Mixed fortunes for retailers and business owners with the publication of the latest revaluation of rates. Some will benefit from sweeping cuts while others face significant increases.
Previous predictions that the town would face double digit hikes across the board have proved unfounded, with borough council analysis claiming an ‘overall’ fall of two per cent for retailers.
However, the headline cut hides large variations between different sectors, streets and even neighbouring businesses.
Out of 30 High Street businesses checked by the Times at random, 21 will have to find extra money with the highest rise in rateable value being 21 per cent. This has taken the figure from £47,000 to £57,000.
Average rises in the High Street, where some businesses are struggling, are five per cent.
No reasoning is publicly available for how the Valuation Office Agency (VOA) assesses business rates on a case by case basis as the Commissioners for Revenue & Customs Act protects access to individual taxpayers’ information from third parties.

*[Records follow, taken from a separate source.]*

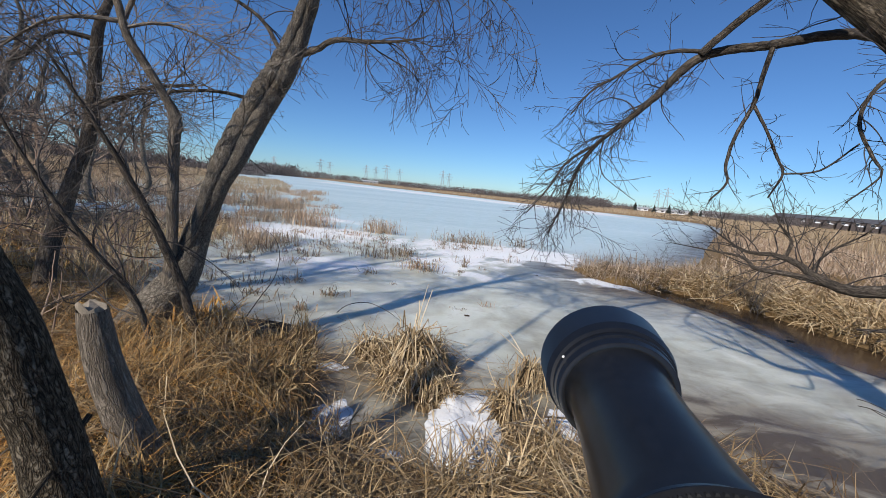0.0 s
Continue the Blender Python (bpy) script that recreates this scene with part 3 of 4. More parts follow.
OVER_B = [(3.02, 1.49, 2.77, 0.009), (3.01, 1.5, 2.63, 0.008), (2.99, 1.54, 2.54, 0.007), (3.0, 1.62, 2.53, 0.004)]
OVER_C = [(2.89, 1.61, 3.16, 0.009), (2.87, 1.66, 3.05, 0.007), (2.84, 1.71, 2.96, 0.005)]
FALLEN = [(4.13, 2.07, 1.03, 0.026), (3.86, 2.13, 0.84, 0.022), (3.61, 2.17, 0.66, 0.017), (3.37, 2.17, 0.52, 0.01)]


def rooted(ctrl, sink=0.12):
    """Carries a trunk on, along its own line, into the ground, with a flare."""
    c = [tuple(r) for r in ctrl]
    p, q = np.array(c[0][:3]), np.array(c[1][:3])
    d = (p - q) / np.linalg.norm(p - q)
    d = d + np.array([0, 0, -0.8])
    d /= np.linalg.norm(d)
    r = c[0][3]
    for _ in range(40):
        if p[2] < float(land(p[0], p[1])) - sink:
            break
        p = p + d * 0.12
        r *= 1.05
    if np.linalg.norm(p - np.array(c[0][:3])) > 0.05:
        c = [(*p, r)] + c
    return c


def tree_of(name, label, trunk, limbs, bark, limb_bark, seed, twigs, twig_mat=TWIG, root=True, ridge=0.12, sides=26, category="tree", twin=False):
    base = trunk[0]
    t = thing(name, label, category, at=(base[0], base[1], float(land(base[0], base[1]))))
    tb = Tubes()
    line = flow(rooted(trunk) if root else trunk, 0.035)
    tb.add(line[:, :3], line[:, 3], sides, ridge, seed)
    part("trunk", tb.mesh("trunk", bark), t)
    rnd = np.random.RandomState(int(seed * 10) + 5)
    tw = Tubes()
    lines = [line]
    for ctrl in limbs:
        lb = Tubes()
        l = flow(ctrl, 0.04)
        jit = rnd.normal(0, 1, (len(l), 3)) * (l[:, 3:4] * 0.06)
        jit[:2] = 0
        l[:, :3] += jit
        lb.add(l[:, :3], l[:, 3], 14 if ctrl[0][3] > 0.05 else 8, 0.10, seed + len(lines))
        part("limb", lb.mesh("limb", bark if twin and ctrl is limbs[-1] else limb_bark), t)
        lines.append(l)
    for k, count, length, kw in twigs:
        dress(tw, rnd, lines[k], count, length, **kw)
    if tw.n:
        part("twigs", tw.mesh("twigs", twig_mat), t, "fine bare twigs", "stuff")
    return t


tree_of("willow", "leaning grey-barked willow with two stems and bare drooping branches", WILLOW_TRUNK + WILLOW_A[1:],
        [WILLOW_B, WILLOW_C, WILLOW_D, WILLOW_E, WILLOW_F, WILLOW_G, WILLOW_H, WILLOW_SEAM], BARK_GREY, BARK_LIMB, 1.0,
        [(0, 26, 1.1, dict(fat=1.15, droop=0.25, lo=0.72)), (1, 26, 1.1, dict(fat=1.15, droop=0.5, lo=0.3)), (2, 30, 1.0, dict(fat=1.15, droop=0.9)), (3, 26, 0.95, dict(fat=1.15, droop=1.1, lo=0.25)),
         (4, 36, 0.95, dict(fat=1.15, droop=0.1)), (5, 34, 0.85, dict(fat=1.15, droop=0.2)), (6, 20, 1.0, dict(fat=1.15, droop=0.2)), (7, 26, 0.9, dict(fat=1.15, droop=0.8)),
         (0, 22, 0.6, dict(fat=1.15, droop=0.7, lo=0.35, hi=0.7, level=1))], TWIG_MID, twin=True)
tree_of("broken_willow", "slender broken willow stem with a knobbed bend and snapped tops", SNAG, [SNAG_A, SNAG_B, SNAG_C, SNAG_D], BARK_DEAD, BARK_DEAD, 2.0,
        [(0, 30, 0.85, dict(droop=0.1, lo=0.4)), (1, 22, 0.75, dict(droop=0.0)), (3, 34, 0.95, dict(droop=0.0)), (4, 24, 0.8, dict(droop=0.2))], TWIG_GREY, ridge=0.08, sides=16)
tree_of("willow", "dark upright willow standing behind the thicket", BACK_STEM, [BACK_STEM_A, BACK_STEM_B], BARK_LIMB, BARK_LIMB, 3.0,
        [(0, 50, 1.2, dict(droop=0.1, lo=0.3)), (1, 26, 1.0, dict(droop=0.1)), (2, 30, 1.0, dict(droop=0.1))], TWIG_PALE, ridge=0.08, sides=16)
for ctrl, sd in ((SLANT_A, 4.0), (SLANT_B, 5.0)):
    tree_of("willow_sapling", "thin slanting willow stem in the thicket", ctrl, [], BARK_LIMB, BARK_LIMB, sd, [(0, 20, 0.75, dict(droop=0.0, lo=0.25))], ridge=0.05, sides=10)

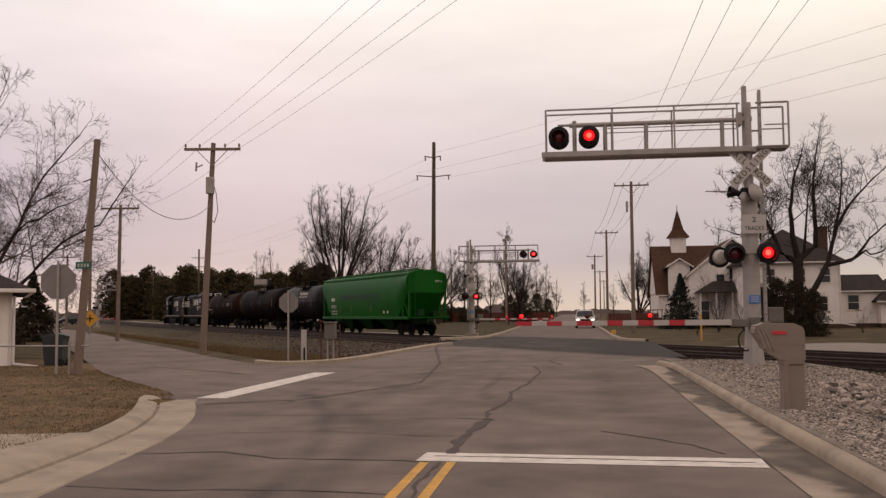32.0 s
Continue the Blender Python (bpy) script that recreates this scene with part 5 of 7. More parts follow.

This has led one borough council official to state that ‘only the VOA’ can explain what has changed since its previous valuations in 2010 – despite the council being tasked with collecting the rates.
Those retailers operating within the Royal Victoria Place shopping centre will benefit from some of the largest cuts, which will fall on average by 23 per cent.
Rates on Camden Road will be mostly ‘unchanged’, while Monson Road will enjoy an average fall of seven per cent when the changes come into effect in April next year.
The Chief Financial Officer at Tunbridge Wells Borough Council, Lee Colyer, welcomed the respite afforded to many businesses.
“Tunbridge Wells is a thriving, economically attractive area due to the hard work of our local businesses. I was worried that this success would lead to us being penalised through higher bills.
“My general perception is that, thankfully, rates have actually gone down, although some businesses, such as car showrooms and large retail warehouses, appear to have gone up.”
Although he emphasised this was a ‘general’ observation, he said it still comes as a ‘relief’ for the council as the majority of the proceeds from any rises are redistributed by central government to other authorities in the country.
HOW BUSINESS RATES WORK
The VOA gives a rateable value to each non-domestic property and this is used by local councils to determine a property’s business rates. The rateable value is not the amount ultimately paid.
A property’s rateable value represents the rent it could have been let for on a certain date. It won’t be the actual rent paid on this date since there are many factors determining rental values.
It is then subject to a ‘multiplier’ which in England for 2014-2015 has a standard average value of 48.2p.
Therefore a business occupying a property that has a rateable value of £10,000 would pay 48.2p in the pound meaning a final bill of £4,820.